Mozilla plans to roll out a new browser engine during the summer and it says that Firefox will benefit greatly from the development.
The upcoming research project from Mozilla will firstly land as an early preview. It is called Servo and developers should be able to test it in June.
Servo, which was crafted using Rust, promises to be increasingly modular, which should go a long way for a browser engine. Software engineers should find this quite useful when working on and with Servo, as they will be able to enjoy additional flexibility and make the code easier to grasp and work with.
To give it an increased stability factor, the developers programmed Servo to handle HTML parsing and rendering as distinct tasks.

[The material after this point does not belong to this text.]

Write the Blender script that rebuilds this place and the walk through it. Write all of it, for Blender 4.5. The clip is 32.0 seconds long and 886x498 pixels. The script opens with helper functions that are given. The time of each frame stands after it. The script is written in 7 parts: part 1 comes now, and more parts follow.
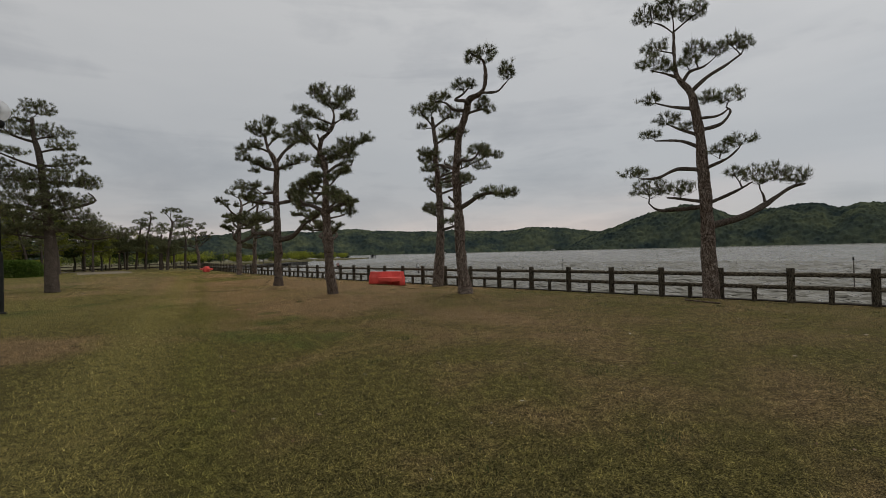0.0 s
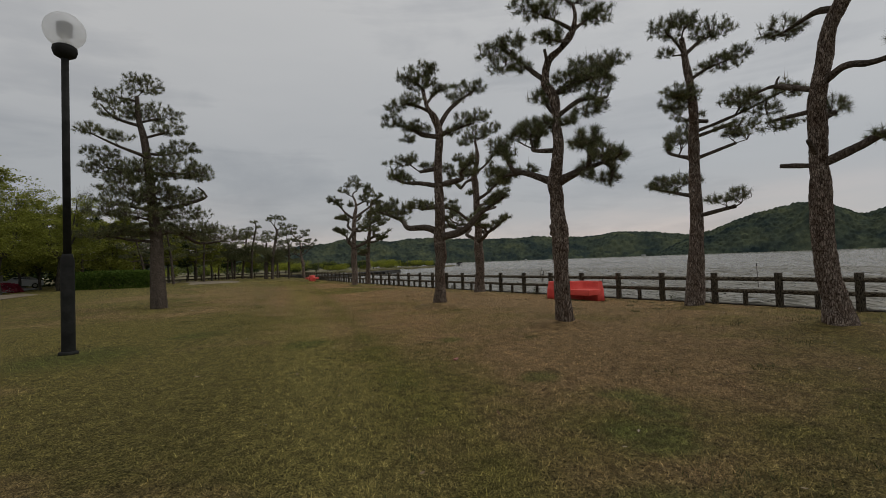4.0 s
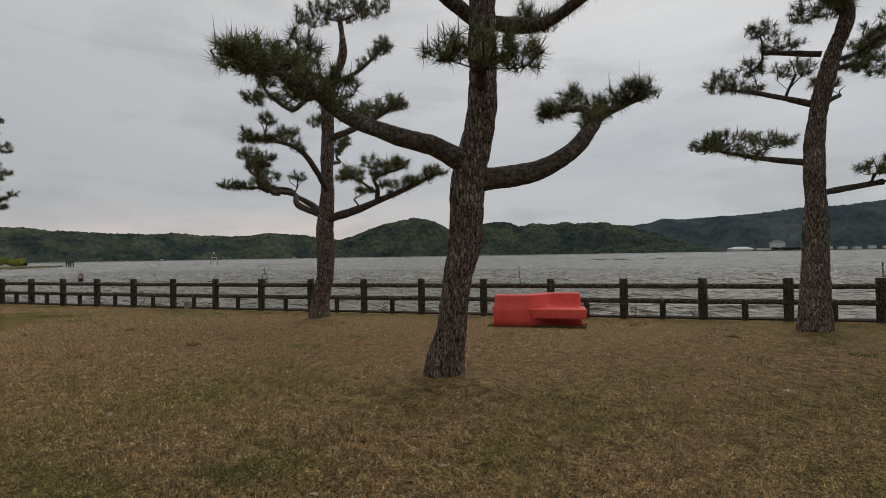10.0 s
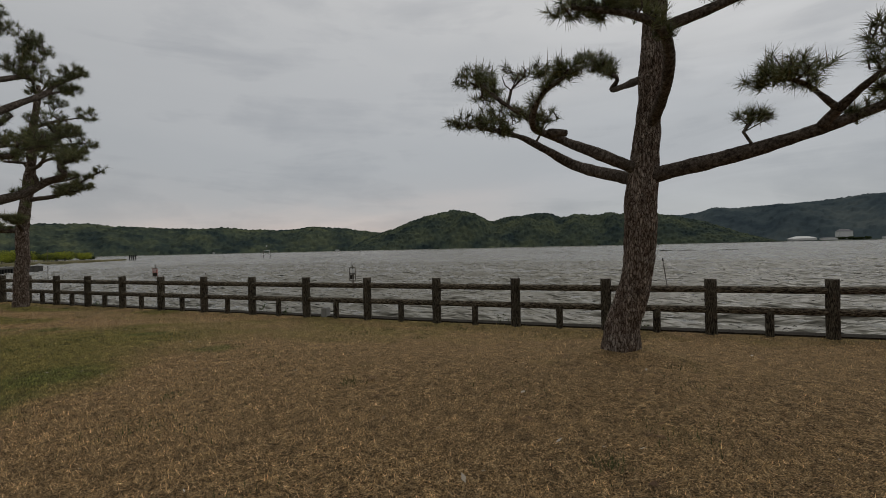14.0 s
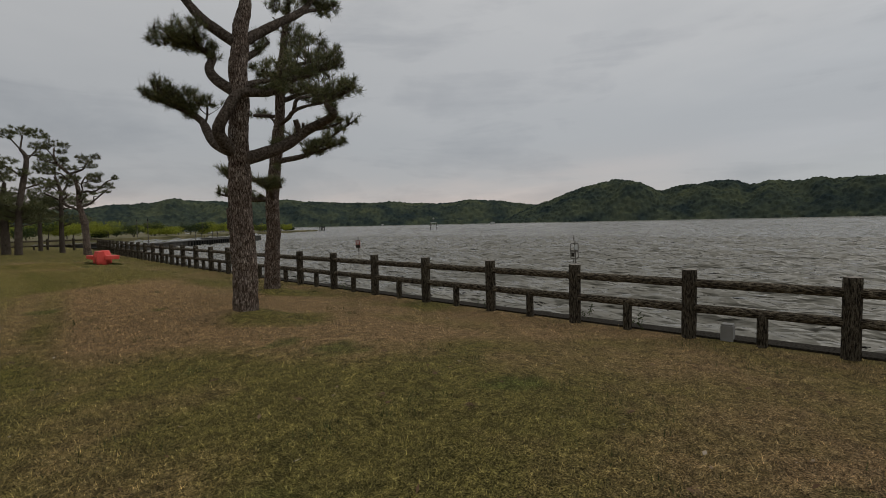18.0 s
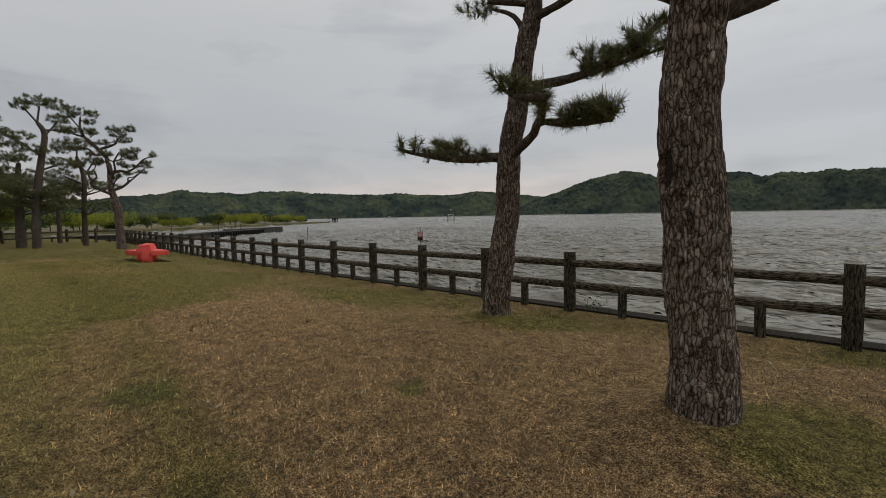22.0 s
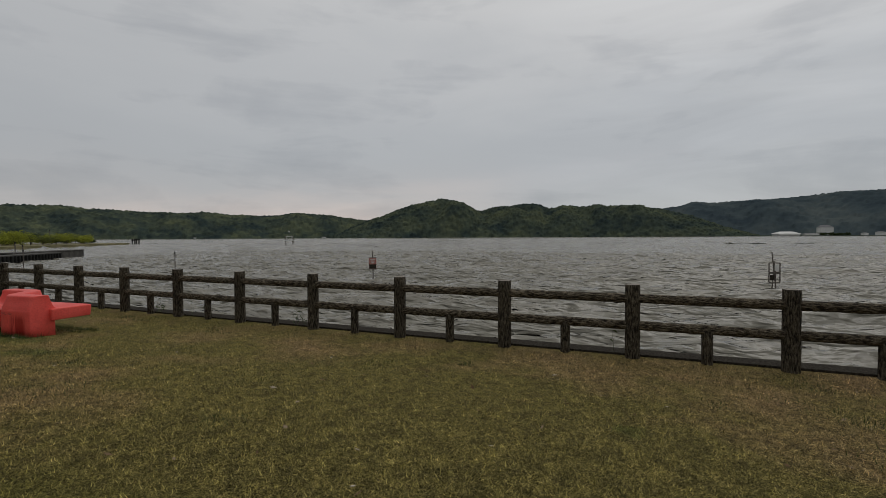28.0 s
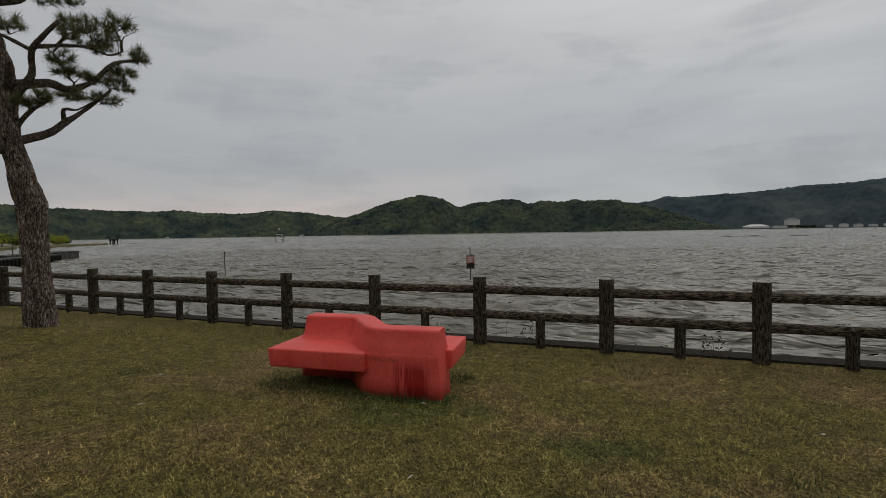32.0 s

It should be noted that the new browser engine will not make Firefox obsolete, at least not from the get-go.
"To be clear, this will be a very early release (nightly builds) of Servo with [an] HTML UI (browser.html)," a member of the coding team explains. The engineer points out that there is still a lot of work to be done on Servo. Currently, the team is more preoccupied with early implementation and feedback.
It looks like Servo will be an inviting test bed for future Firefox technologies.
Mozilla is looking forward to receiving contributions from companies and individuals so that Servo improves quickly and firmly. One big name that works with Mozilla to perfect Servo is Samsung.
Mozilla's Paul Rouget points out that help is welcome "from the community [of developers]" to resolve a number of bugs.
"We would like Servo to be capable of running GitHub, DuckDuckGo, Hacker News and Reddit. We're close, but there are still several rendering and functional issue[s] for each of these websites," he notes.
Servo will play nice with Windows OS and 64-bit architectures such as Android, Gonk (Firefox OS) and OSX. Late last year, Mozilla announced that it will stop supporting Firefox OS for smartphones and focus on connected devices and the Internet of Things.